Si tost que je fus retourné à nostre hostellerie, nous montasmes à cheval pour prendre la route de Naples. À la sortie de Capoue, nous rencontrasmes un très agréable chemin, sembable à celuy que nous avions tenu dans le plus beau de la Lombardie. Tout y estoit planté d'arbres à la ligne, dans la campagne et le long des grands chemins. Les ceps de vigne estoient attachez au pié des arbres, lesquels se communiquant les uns aux autres, faisoient des festons des plus charmants : desquels pendent, dans la saison, des grappes prodigieuses de raisin dont les grains sont extraordinairement gros, un de ceux-là en vallant quatre des nostres.

Quoy que toute la campagne soit ainsi couverte d'arbres, elle ne laisse pas de rapporter des grains deux fois par an dans quelques endroits, comme en ceux où nous passasmes. C'est pour cela qu'on a un très grand soin de labourer les terres, lesquelles on laboure, en ce païs-là, ordinairement avec de buffles, principalement dans les extrémitez de l'Italie. Ces terres des environs de Capoue à Naples, aussi bien que celles de la Lombardie, sont si bonnes qu'on n'y met point de fumier. Au moins, quelque étude que j'aye faite pour connoître si on en mettoit dans les terres, je n'ay jamais reconnu qu'on s'en servist dans toutes ces contrées-là.

AVERSA

Viande de boucherie argentée

Outre cette beauté de chemin que nous vismes sur nostre route de Capoue à Naples, nous eusmes encore la satisfaction d'y voir aussi quantité de monde. Nous en rencontrasmes plus en douze mille, que nous n'en avions trouvé en soixante et dix {392} de Rome à Capoue. La raison de cela est que les environs de Naples et de Capoue, estant fort peuplez à cause de la bonté du païs, fournissent ainsi bien plus de monde qu'ailleurs où il y en a bien moins. Nous traversasmes la petite ville d'Aversa, qui est sur la route. Je commencay à voir, dans cette ville, la manière avec laquelle les bouchers parent leur viande qu'ils exposent en vente.
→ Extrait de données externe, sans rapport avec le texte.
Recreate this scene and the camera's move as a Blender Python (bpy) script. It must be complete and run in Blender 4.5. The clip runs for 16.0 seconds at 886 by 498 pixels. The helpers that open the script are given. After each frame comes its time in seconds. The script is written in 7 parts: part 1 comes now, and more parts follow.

Ils la couvrent en plusieurs endroits de beaucoup de pièces de feuilles d'argent, larges à peu près comme la paume de la main, et la parsèment de quantité de petites branches de laurier : ce qui donne je ne sçais quel lustre à la viande, qui est d'ailleurs et très bonne et très belle.

Quand nous eusmes traversé la ville d'Aversa, nostre empressement pour voir Naples augmenta ; mais nous ne le pusmes découvrir qu'en y entrant, d'autant qu'il est dans un fond couvert de montagnes de toutes parts, et qu'on y descend par des détours qui sont assez longs et repliez. Si tost que nous approchasmes du fauxbourg, on nous arresta à la douanne, qui ne profita de rien avec nous, parce que qui que ce fust de nous autres ne s'estoit chargé d'aucun bagage, si ce n'est de quelsques chemises et d'autres semblables linges pour l'usage du voïage.